#### [Supplied data]
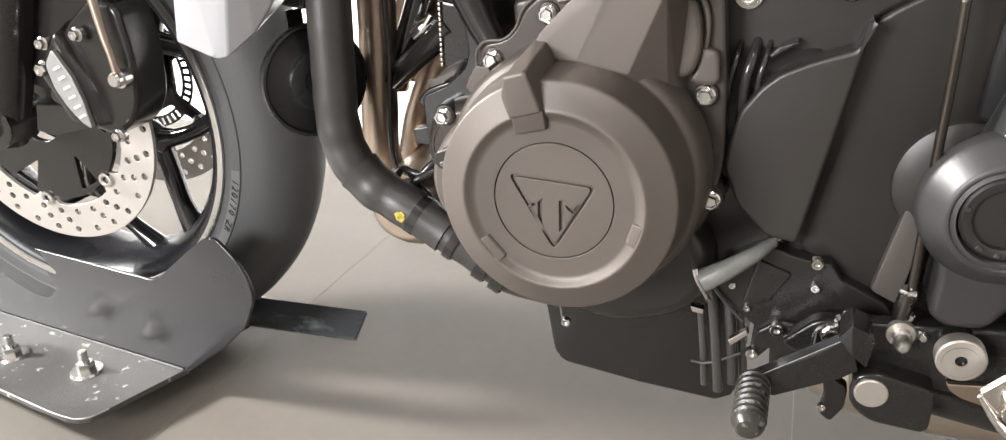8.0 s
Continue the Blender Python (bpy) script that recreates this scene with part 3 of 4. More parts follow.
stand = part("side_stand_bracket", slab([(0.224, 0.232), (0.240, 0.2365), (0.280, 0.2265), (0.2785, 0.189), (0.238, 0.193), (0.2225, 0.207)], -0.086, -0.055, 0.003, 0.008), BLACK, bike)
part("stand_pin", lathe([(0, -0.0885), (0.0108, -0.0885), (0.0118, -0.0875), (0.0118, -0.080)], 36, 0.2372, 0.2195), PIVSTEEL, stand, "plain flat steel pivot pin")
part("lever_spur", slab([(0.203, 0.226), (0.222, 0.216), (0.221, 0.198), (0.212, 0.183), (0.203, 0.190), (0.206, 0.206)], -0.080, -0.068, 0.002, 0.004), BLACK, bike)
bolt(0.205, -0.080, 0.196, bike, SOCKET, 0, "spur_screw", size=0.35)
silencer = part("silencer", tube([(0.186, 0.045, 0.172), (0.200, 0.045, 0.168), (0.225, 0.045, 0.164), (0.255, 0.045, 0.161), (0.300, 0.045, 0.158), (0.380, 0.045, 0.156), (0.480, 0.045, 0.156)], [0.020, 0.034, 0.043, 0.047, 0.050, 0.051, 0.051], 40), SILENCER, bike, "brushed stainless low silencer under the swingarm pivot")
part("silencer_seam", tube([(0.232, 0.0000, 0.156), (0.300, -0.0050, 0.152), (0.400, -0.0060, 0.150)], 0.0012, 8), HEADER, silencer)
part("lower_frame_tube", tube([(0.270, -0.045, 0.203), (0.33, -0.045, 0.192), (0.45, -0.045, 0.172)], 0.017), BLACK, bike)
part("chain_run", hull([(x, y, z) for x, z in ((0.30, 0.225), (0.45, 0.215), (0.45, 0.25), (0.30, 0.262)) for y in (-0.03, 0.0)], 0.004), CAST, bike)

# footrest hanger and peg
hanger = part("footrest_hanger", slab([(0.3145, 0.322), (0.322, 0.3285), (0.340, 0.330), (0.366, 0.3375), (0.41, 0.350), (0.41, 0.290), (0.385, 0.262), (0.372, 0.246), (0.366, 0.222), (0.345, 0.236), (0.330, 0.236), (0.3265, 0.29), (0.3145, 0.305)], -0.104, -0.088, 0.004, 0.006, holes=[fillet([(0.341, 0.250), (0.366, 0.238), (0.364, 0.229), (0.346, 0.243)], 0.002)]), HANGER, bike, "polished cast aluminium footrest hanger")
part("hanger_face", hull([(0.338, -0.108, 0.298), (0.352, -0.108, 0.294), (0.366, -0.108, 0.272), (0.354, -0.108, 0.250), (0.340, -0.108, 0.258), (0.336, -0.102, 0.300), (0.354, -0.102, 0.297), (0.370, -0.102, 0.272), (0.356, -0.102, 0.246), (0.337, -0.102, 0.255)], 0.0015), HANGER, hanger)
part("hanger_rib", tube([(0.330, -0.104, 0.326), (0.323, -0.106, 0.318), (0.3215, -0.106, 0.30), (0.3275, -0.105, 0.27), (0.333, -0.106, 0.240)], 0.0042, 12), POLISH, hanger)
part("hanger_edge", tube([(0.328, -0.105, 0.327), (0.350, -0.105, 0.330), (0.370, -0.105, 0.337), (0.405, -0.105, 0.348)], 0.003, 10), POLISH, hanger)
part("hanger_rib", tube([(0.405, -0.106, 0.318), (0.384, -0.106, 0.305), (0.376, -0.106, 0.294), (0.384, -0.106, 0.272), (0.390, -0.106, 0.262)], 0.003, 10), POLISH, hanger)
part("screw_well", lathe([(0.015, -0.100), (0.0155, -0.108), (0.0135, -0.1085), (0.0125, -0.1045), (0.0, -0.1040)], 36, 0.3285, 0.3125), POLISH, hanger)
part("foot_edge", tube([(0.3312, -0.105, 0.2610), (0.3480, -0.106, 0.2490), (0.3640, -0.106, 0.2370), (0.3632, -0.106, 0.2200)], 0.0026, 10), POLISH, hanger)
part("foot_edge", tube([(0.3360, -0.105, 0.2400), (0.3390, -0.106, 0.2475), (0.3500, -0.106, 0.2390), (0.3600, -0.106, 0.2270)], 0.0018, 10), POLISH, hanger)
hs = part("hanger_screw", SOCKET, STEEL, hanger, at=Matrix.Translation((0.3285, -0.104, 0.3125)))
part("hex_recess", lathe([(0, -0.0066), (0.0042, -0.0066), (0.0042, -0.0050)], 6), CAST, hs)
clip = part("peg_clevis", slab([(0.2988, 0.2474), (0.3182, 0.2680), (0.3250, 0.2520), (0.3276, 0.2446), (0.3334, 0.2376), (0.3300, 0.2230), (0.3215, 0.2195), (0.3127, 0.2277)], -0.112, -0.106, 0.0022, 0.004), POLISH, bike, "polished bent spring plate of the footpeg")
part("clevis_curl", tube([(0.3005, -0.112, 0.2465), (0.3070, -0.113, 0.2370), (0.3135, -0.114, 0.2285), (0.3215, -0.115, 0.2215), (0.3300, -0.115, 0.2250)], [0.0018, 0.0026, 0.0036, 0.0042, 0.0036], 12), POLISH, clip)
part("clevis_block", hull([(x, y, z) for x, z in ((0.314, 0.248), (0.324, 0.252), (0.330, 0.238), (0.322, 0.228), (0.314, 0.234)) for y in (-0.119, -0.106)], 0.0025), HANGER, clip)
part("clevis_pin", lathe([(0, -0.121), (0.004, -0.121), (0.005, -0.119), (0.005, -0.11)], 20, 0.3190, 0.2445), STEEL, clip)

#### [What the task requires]
Write out again exactly the lines from the start of the data above through the line containing "0.004), CAST, bike)", inclusive, excluding any pictures.

#### [Completed task]
8.0 s
Continue the Blender Python (bpy) script that recreates this scene with part 3 of 4. More parts follow.
stand = part("side_stand_bracket", slab([(0.224, 0.232), (0.240, 0.2365), (0.280, 0.2265), (0.2785, 0.189), (0.238, 0.193), (0.2225, 0.207)], -0.086, -0.055, 0.003, 0.008), BLACK, bike)
part("stand_pin", lathe([(0, -0.0885), (0.0108, -0.0885), (0.0118, -0.0875), (0.0118, -0.080)], 36, 0.2372, 0.2195), PIVSTEEL, stand, "plain flat steel pivot pin")
part("lever_spur", slab([(0.203, 0.226), (0.222, 0.216), (0.221, 0.198), (0.212, 0.183), (0.203, 0.190), (0.206, 0.206)], -0.080, -0.068, 0.002, 0.004), BLACK, bike)
bolt(0.205, -0.080, 0.196, bike, SOCKET, 0, "spur_screw", size=0.35)
silencer = part("silencer", tube([(0.186, 0.045, 0.172), (0.200, 0.045, 0.168), (0.225, 0.045, 0.164), (0.255, 0.045, 0.161), (0.300, 0.045, 0.158), (0.380, 0.045, 0.156), (0.480, 0.045, 0.156)], [0.020, 0.034, 0.043, 0.047, 0.050, 0.051, 0.051], 40), SILENCER, bike, "brushed stainless low silencer under the swingarm pivot")
part("silencer_seam", tube([(0.232, 0.0000, 0.156), (0.300, -0.0050, 0.152), (0.400, -0.0060, 0.150)], 0.0012, 8), HEADER, silencer)
part("lower_frame_tube", tube([(0.270, -0.045, 0.203), (0.33, -0.045, 0.192), (0.45, -0.045, 0.172)], 0.017), BLACK, bike)
part("chain_run", hull([(x, y, z) for x, z in ((0.30, 0.225), (0.45, 0.215), (0.45, 0.25), (0.30, 0.262)) for y in (-0.03, 0.0)], 0.004), CAST, bike)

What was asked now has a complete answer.